>> begin COLLECTED DATA

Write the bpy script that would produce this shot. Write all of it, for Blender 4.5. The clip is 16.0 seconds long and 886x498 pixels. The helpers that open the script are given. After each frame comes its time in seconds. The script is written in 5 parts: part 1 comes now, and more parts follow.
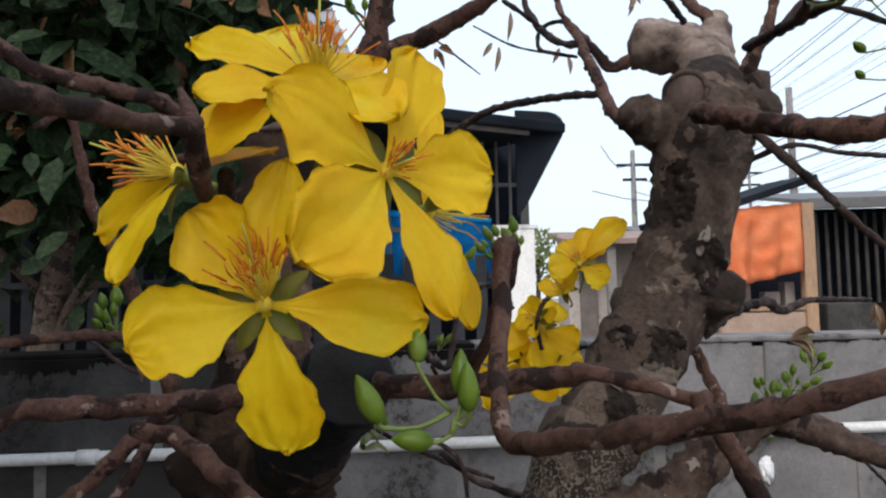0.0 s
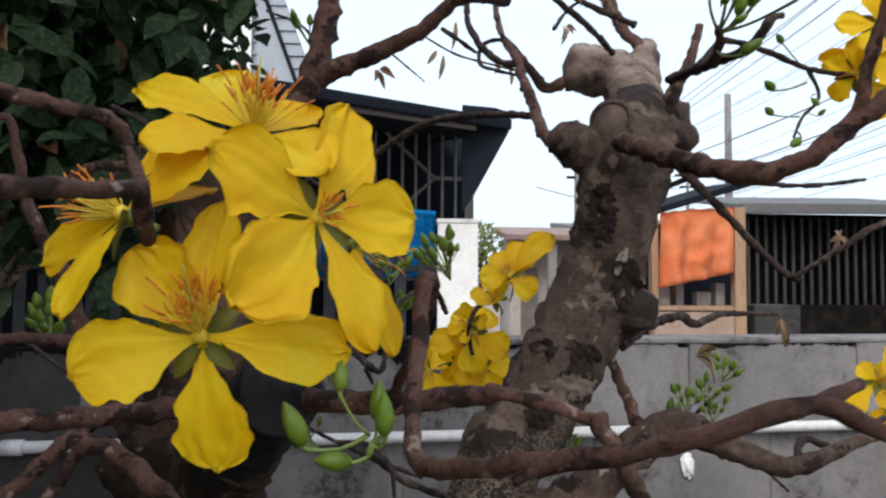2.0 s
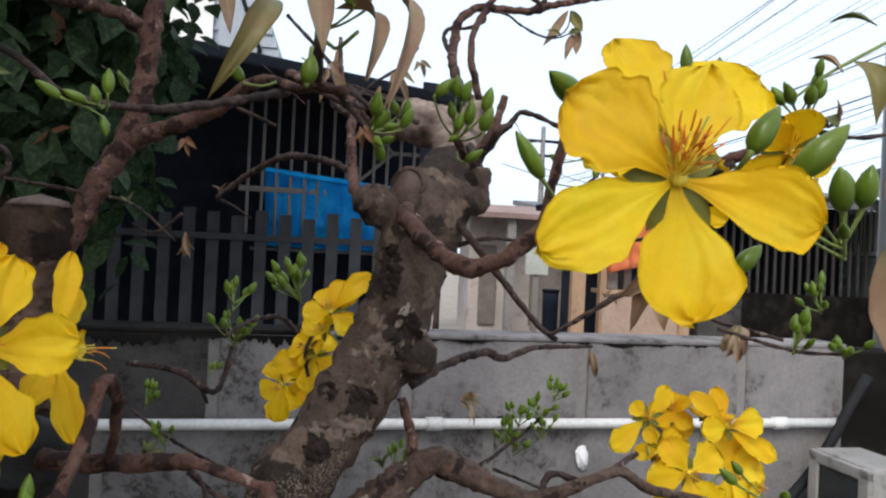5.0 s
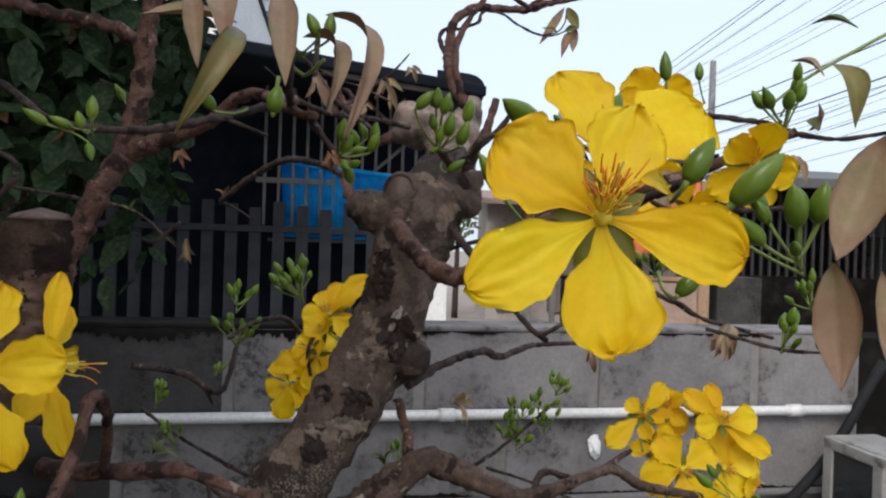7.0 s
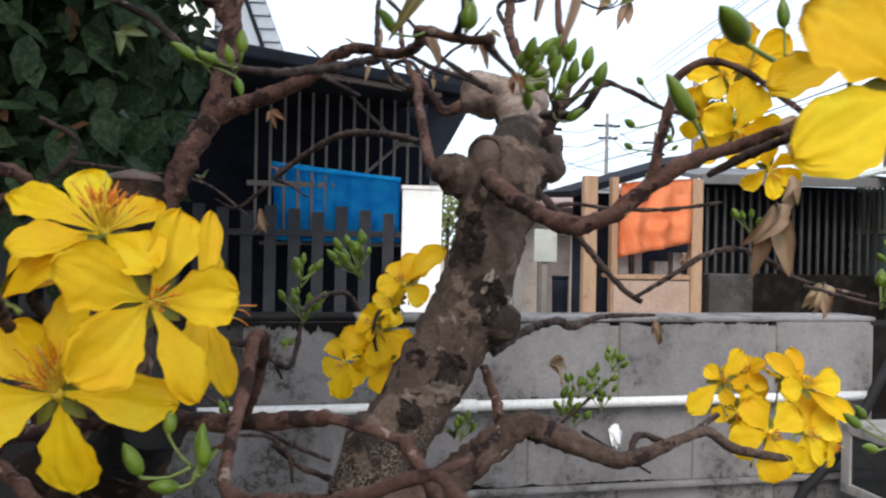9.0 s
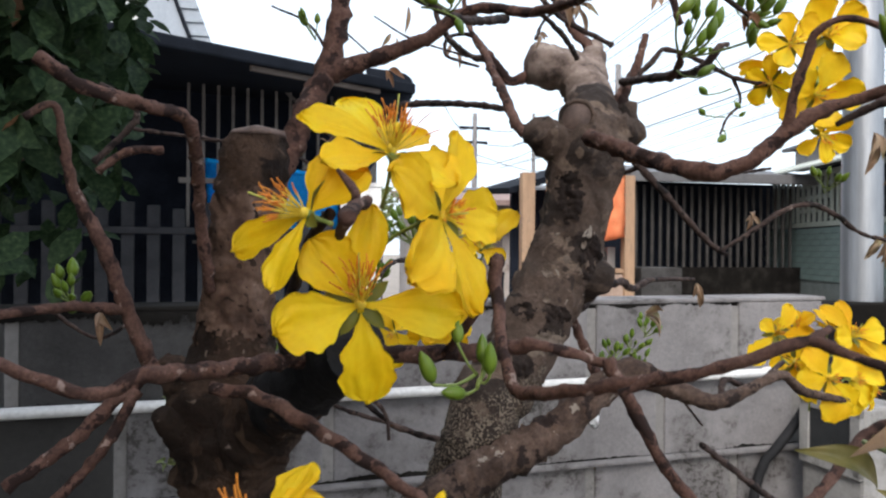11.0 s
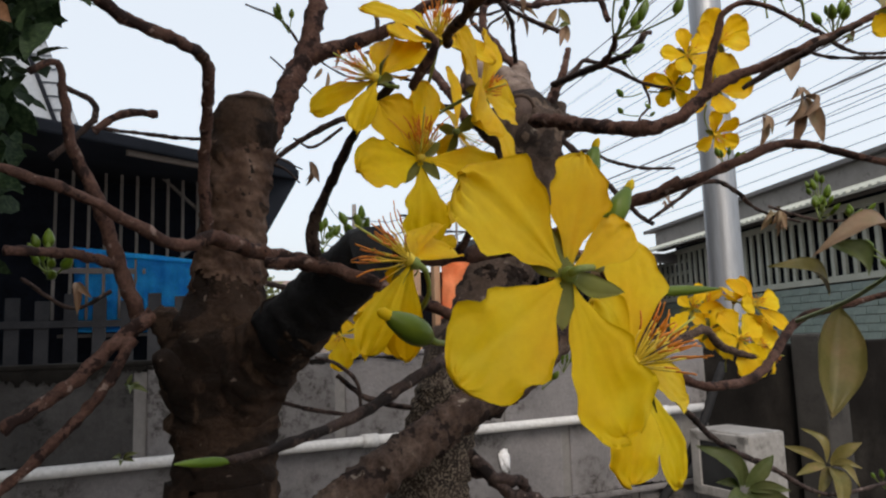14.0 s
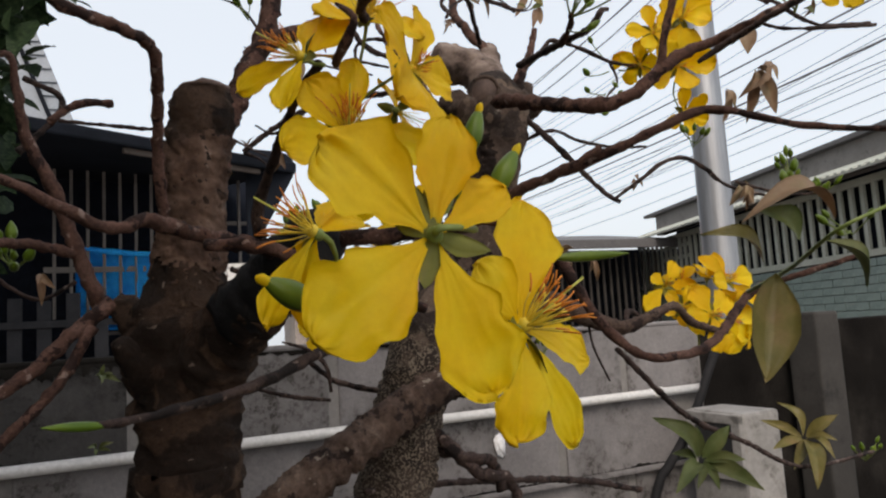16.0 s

>> end COLLECTED DATA

→ **WRITTEN PROBLEM**
Leave every image out, and retype the material exactly.

→ **EXPECTED ANSWER**
Write the bpy script that would produce this shot. Write all of it, for Blender 4.5. The clip is 16.0 seconds long and 886x498 pixels. The helpers that open the script are given. After each frame comes its time in seconds. The script is written in 5 parts: part 1 comes now, and more parts follow.
0.0 s
2.0 s
5.0 s
7.0 s
9.0 s
11.0 s
14.0 s
16.0 s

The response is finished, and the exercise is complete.